Where Airbus stands on its full-year delivery goals
Airbus has set an annual delivery target of 820 aircraft, with 434 delivered through August, it needs to deliver another 386 aircraft by the end of December. That requires a run rate of 96-97 aircraft per month, which would be a significant increase.

However, Airbus has built up a stock of aircraft that are missing engines, anticipating that engine manufacturers will catch up. The manufacturer reported having 60 “gliders” in its mid-year results.
On Tuesday, Airbus CEO Guillaume Faury reaffirmed Airbus’ commitment to meeting its annual target while acknowledging that engines remain a challenge. “As long as we don’t have the engines, we know there is still uncertainty remaining,” Reuters quotes Faury as saying during the US Chamber of Commerce’s Global Aerospace Summit in Washington.
Of the engine makers’ progress, Faury said: “We see that they are managing those issues, that they are mostly behind them.”
Overall, Faury added: “We’re still in the same situation… It has slightly improved, but there’s still a lot we need to get from the engine makers between now and let’s say, the end of November.”
Boeing’s full-year delivery targets are more flexible
Boeing has not published a set target of aircraft for the year, preferring instead to focus on stabilising quality and production rates.
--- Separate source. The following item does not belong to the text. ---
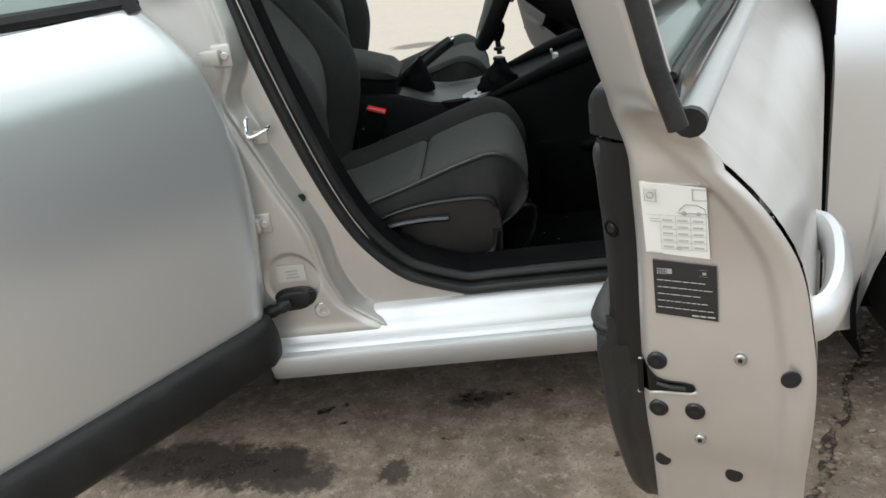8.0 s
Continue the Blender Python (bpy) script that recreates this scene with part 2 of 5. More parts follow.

Analysts have expectations that it will reach 580 aircraft delivered in 2025.
Measured against analyst year-end predictions, Boeing has a shorter gap to fill for 2025, with only 195 more aircraft to deliver, which would require a monthly rate of 49 aircraft.
However, the 38 737 MAX production cap imposed by the FAA after the Alaska Airlines mid-cabin door plug blowout incident could impede its deliveries in the year’s final stretch.
FAA cap on Boeing 737 MAX production rate remains in place
Ahead of his confirmation hearing, US Transportation Secretary Sean Duffy assured Congress that the Boeing 737 MAX production cap would remain in place until safety criteria are met.

“The cap will be maintained and will be lifted when I, in consultation with the career safety experts at FAA and the Administrator, have confidence that a production increase will not reduce the quality of the aircraft being produced,” Duffy said in written comments submitted to the Senate Commerce Committee.
Earlier this year, Boeing CEO Kelly Ortberg expressed confidence that Boeing could sustain a monthly production rate of 42 737 MAX aircraft per month and even increase this to 47 by the end of the year.
But the FAA has not yet decided to approve a higher production rate and may not do so in time. On Tuesday, Reuters quotes FAA Administrator Bryan Bedford as saying, “Progress is being made. It may not be as fast perhaps as Boeing would like, but it is as fast as we can reasonably move through the process.”
Bedford added, “This is going to be a bottom-up process—front-line FAA team that’s really on them to make the recommendation of whether they feel like we’ve reached some of the milestones that would warrant any kind of change. None of those recommendations have come up yet. That tells me the work is still ongoing.”
Both planemakers are nearing the final quarter of 2025 under intense pressure. Airbus needs its suppliers to come through while Boeing waits on a green light from Washington. Whether they hit their targets will hinge as much on engine manufacturers and FAA inspectors as on each manufacturer’s assembly lines.